Monday 8 June 2015

My Great Wall

Next week construction begins on a project set to rival the Great Wall of China.

More than eight years in the making, the rotten and rickety lattice fencing around some units at my apartment building will be replaced with proper timber fencing.

This fencing is unlikely to be seen from space... but then again apparently neither is the Great Wall of China.



Given the time and energy it has taken to get the project to this stage, you can forgive me for comparing a dozen or so metres of timber fencing to the 8,850km of structures that comprise the Great Wall of China.

After all, to get here it's sometimes felt as though I've been climbing metaphorical mountains with stone bricks in hand.

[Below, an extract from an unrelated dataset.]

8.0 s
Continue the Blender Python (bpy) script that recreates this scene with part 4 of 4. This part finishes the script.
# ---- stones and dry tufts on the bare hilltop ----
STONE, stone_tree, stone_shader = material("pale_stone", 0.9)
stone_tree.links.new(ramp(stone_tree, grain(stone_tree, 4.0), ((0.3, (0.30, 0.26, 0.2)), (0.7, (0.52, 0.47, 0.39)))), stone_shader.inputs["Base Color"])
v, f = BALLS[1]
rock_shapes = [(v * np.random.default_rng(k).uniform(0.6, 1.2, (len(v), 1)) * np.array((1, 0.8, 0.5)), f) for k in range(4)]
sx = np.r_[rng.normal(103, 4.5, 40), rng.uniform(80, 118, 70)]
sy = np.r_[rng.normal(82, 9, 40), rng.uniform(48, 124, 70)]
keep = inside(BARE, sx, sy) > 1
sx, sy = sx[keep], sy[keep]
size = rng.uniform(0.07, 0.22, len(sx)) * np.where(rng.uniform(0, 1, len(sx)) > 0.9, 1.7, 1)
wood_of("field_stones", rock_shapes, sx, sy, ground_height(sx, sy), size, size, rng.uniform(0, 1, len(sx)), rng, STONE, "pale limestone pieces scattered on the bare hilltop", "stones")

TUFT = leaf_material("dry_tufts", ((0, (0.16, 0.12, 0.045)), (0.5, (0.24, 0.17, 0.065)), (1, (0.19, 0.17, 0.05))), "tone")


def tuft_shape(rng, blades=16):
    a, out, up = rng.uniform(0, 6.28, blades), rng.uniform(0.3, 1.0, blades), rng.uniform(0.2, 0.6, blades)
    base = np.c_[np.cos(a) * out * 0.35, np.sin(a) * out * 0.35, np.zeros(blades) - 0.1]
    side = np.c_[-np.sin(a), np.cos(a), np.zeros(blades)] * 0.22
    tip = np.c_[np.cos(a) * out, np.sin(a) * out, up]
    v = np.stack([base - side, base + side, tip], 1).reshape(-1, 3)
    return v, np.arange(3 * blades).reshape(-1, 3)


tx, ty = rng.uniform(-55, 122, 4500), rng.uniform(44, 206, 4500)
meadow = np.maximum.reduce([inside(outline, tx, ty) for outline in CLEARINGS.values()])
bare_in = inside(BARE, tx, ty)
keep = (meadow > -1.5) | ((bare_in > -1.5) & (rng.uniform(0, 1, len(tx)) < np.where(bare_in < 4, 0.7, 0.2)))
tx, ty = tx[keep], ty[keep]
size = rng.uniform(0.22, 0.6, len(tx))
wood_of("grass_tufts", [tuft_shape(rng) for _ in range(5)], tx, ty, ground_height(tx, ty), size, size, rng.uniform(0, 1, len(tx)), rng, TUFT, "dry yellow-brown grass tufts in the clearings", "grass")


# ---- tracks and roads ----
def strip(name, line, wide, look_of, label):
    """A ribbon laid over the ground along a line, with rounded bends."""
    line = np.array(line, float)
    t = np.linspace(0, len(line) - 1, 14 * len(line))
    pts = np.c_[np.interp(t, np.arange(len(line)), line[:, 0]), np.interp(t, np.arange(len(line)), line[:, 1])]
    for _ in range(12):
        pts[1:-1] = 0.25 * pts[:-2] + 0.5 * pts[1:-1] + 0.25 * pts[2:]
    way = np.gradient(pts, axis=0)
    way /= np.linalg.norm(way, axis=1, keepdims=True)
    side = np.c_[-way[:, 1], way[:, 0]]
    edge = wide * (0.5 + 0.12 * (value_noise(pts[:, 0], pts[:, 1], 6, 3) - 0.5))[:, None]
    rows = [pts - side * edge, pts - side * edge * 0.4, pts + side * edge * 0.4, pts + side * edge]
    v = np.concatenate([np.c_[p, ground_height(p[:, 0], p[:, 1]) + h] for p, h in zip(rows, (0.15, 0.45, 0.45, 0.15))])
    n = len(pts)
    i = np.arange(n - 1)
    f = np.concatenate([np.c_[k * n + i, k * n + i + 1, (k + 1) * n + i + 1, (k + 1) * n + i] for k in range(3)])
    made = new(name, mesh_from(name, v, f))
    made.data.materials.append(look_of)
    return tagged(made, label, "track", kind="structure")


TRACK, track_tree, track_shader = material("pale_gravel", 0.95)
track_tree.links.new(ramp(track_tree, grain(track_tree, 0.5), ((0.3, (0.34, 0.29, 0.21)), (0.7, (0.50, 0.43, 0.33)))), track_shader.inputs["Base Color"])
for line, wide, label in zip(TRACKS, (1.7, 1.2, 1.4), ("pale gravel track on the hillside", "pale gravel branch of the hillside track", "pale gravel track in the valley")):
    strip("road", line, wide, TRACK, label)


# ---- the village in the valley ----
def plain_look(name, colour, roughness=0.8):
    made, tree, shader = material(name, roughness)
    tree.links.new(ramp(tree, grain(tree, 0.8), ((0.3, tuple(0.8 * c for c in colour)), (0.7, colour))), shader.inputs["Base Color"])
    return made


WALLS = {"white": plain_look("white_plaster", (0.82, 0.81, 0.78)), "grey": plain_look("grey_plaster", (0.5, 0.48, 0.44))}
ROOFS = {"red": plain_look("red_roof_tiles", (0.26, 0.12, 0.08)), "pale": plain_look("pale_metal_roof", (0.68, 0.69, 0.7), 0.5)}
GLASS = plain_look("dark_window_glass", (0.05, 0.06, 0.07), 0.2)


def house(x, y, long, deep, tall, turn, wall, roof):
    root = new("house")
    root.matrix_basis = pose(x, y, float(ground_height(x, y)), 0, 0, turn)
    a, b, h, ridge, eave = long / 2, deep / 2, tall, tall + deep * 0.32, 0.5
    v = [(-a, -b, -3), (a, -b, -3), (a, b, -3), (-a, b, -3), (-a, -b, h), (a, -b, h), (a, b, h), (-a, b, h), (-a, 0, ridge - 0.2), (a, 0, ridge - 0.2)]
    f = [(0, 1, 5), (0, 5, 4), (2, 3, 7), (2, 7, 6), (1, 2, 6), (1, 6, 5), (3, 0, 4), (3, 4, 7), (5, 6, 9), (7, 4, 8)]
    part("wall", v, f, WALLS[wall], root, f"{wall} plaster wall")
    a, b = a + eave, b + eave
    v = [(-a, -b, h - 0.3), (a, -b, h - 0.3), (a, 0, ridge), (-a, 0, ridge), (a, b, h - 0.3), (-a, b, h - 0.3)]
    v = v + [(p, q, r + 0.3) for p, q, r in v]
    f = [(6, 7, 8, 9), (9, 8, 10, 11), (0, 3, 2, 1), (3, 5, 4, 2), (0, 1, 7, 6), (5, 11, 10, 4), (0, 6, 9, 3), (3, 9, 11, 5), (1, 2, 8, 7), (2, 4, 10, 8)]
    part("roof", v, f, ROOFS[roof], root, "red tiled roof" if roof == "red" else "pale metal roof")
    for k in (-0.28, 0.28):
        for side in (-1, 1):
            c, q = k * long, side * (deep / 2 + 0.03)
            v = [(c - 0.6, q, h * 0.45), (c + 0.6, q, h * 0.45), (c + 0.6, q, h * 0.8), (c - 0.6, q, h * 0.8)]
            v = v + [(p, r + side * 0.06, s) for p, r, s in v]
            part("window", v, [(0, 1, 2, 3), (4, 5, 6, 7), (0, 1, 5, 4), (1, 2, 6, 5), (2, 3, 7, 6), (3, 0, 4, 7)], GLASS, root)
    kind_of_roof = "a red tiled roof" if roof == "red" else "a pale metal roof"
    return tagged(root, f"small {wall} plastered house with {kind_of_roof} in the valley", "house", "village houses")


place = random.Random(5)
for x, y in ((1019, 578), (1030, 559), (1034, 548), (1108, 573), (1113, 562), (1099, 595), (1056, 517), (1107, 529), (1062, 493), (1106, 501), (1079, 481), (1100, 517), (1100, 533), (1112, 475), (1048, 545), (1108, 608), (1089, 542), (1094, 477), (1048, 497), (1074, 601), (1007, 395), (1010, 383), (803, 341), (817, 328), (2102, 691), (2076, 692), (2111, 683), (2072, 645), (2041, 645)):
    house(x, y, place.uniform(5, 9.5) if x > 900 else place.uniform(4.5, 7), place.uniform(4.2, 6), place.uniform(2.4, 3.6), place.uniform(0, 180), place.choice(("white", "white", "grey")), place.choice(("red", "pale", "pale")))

Surely building the Great Wall of China was a much simpler task that didn't require herding other owners, mustering tradesmen for quotes, navigating body corporates or extracting funding?

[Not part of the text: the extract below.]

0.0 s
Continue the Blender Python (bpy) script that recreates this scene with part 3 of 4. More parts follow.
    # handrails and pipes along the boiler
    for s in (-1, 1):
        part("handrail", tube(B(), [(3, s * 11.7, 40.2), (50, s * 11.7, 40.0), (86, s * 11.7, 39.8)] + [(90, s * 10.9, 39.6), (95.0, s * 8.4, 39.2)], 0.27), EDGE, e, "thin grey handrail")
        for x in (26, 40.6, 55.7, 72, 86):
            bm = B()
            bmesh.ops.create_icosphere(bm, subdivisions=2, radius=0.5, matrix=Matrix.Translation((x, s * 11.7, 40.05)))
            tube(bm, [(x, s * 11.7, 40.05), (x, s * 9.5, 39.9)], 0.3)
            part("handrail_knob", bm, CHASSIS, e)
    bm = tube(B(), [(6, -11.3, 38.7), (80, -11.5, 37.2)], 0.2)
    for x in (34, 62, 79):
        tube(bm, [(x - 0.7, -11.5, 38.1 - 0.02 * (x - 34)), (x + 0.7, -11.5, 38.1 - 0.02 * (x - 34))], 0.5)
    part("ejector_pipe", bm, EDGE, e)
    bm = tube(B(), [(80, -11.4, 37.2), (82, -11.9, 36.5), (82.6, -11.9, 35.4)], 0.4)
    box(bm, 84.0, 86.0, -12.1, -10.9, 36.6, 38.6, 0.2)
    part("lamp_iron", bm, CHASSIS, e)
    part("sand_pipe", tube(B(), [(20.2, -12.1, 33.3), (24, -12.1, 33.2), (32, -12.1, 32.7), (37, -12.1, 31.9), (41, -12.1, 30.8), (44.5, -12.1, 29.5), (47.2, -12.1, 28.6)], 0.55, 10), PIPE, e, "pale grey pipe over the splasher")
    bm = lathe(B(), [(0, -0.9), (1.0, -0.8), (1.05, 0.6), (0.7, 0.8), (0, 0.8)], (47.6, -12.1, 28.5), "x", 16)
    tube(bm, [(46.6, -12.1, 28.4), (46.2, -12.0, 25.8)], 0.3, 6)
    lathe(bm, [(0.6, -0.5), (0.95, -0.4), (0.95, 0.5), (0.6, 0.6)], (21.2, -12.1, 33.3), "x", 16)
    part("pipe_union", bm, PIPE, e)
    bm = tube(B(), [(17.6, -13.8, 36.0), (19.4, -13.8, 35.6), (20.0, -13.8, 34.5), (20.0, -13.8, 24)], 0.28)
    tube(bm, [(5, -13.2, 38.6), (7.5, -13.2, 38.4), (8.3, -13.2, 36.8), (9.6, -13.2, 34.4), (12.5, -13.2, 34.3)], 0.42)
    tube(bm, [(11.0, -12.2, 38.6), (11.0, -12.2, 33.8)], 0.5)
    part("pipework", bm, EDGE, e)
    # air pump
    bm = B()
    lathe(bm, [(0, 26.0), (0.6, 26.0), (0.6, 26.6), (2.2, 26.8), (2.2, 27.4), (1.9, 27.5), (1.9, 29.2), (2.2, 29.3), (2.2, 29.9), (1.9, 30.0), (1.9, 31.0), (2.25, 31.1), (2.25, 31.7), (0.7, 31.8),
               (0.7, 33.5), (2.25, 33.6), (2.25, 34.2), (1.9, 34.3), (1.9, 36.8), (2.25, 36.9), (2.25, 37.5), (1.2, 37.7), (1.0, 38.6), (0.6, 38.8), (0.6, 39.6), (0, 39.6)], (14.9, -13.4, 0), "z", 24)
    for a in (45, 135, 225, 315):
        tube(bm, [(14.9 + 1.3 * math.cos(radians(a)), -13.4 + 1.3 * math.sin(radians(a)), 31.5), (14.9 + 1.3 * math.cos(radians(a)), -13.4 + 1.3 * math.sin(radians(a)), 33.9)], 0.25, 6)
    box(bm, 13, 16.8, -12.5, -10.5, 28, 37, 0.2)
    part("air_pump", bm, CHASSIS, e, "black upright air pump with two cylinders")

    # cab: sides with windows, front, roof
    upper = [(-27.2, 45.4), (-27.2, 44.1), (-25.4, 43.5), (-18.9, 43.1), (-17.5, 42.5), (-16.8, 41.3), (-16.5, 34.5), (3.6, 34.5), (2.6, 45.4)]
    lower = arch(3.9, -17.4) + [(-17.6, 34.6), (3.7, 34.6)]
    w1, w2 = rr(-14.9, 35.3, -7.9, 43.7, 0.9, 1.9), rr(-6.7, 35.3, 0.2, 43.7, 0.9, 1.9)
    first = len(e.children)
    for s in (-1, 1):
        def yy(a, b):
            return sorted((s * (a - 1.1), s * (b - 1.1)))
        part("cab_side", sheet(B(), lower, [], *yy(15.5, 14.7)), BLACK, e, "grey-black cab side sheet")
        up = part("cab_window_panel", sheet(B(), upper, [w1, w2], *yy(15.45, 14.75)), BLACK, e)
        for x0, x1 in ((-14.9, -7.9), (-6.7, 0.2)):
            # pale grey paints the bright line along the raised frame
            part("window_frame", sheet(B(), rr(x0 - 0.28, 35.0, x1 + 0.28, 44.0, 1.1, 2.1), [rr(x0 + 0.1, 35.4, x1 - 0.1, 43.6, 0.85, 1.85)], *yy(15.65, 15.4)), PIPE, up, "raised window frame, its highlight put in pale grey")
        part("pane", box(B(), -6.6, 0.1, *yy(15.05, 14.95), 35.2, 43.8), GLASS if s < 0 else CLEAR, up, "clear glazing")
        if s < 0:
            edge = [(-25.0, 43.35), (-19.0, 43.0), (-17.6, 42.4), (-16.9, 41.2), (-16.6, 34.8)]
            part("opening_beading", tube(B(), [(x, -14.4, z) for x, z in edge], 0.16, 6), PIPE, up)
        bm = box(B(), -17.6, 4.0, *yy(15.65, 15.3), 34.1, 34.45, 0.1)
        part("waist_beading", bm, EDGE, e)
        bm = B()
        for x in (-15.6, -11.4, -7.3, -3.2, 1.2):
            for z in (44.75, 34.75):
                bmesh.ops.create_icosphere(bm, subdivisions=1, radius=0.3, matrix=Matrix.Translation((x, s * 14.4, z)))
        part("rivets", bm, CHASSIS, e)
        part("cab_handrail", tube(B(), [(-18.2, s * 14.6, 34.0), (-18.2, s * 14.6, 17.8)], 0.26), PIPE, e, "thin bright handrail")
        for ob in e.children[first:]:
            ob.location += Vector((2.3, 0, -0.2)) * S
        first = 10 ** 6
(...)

While there will be a great sense of accomplishment when "my wall" is completed, I suspect it won't be quite as awe-inspiring as the one in China.

I've been fortunate to visit the Great Wall twice, with each visit as memorable as each other.  It's one of the few big ticket tourist icons that is better than you imagine it to be.



Sure you can take a gondola to the top (as those tourists who wisely wore high heels did), but to fully appreciate the work of the wall's makers, I chose the stairs.   It's a surprisingly easy climb given how high up you feel when you're walking along the wall.


Naturally you see glimpses of the wall from below as you approach it, but once on the wall itself you can see how it snakes its way along the mountain ridges.

You can almost imagine it's the spine of a gigantic sleeping dragon that stretches far off into the horizon, regularly punctuated by tall watch towers.



Despite its fame and popularity, it's surprisingly easy to to find a quite patch of wall for yourself and quietly contemplate how daunting it must have appeared for invading monguls on the other side.

And if you're lucky, you may even escape Beijing's smog and catch a glimpse of the horizon.



Even though I'm on one of the "restored" sections of the wall, crumbling stonework, uneven ground and some pretty high stair tread depths reaffirm that this wall has withstood centuries of weather, hostile attacks and some fairly basic construction techniques.

Needless to say, I can only hope my great wall will last just a fraction of this time.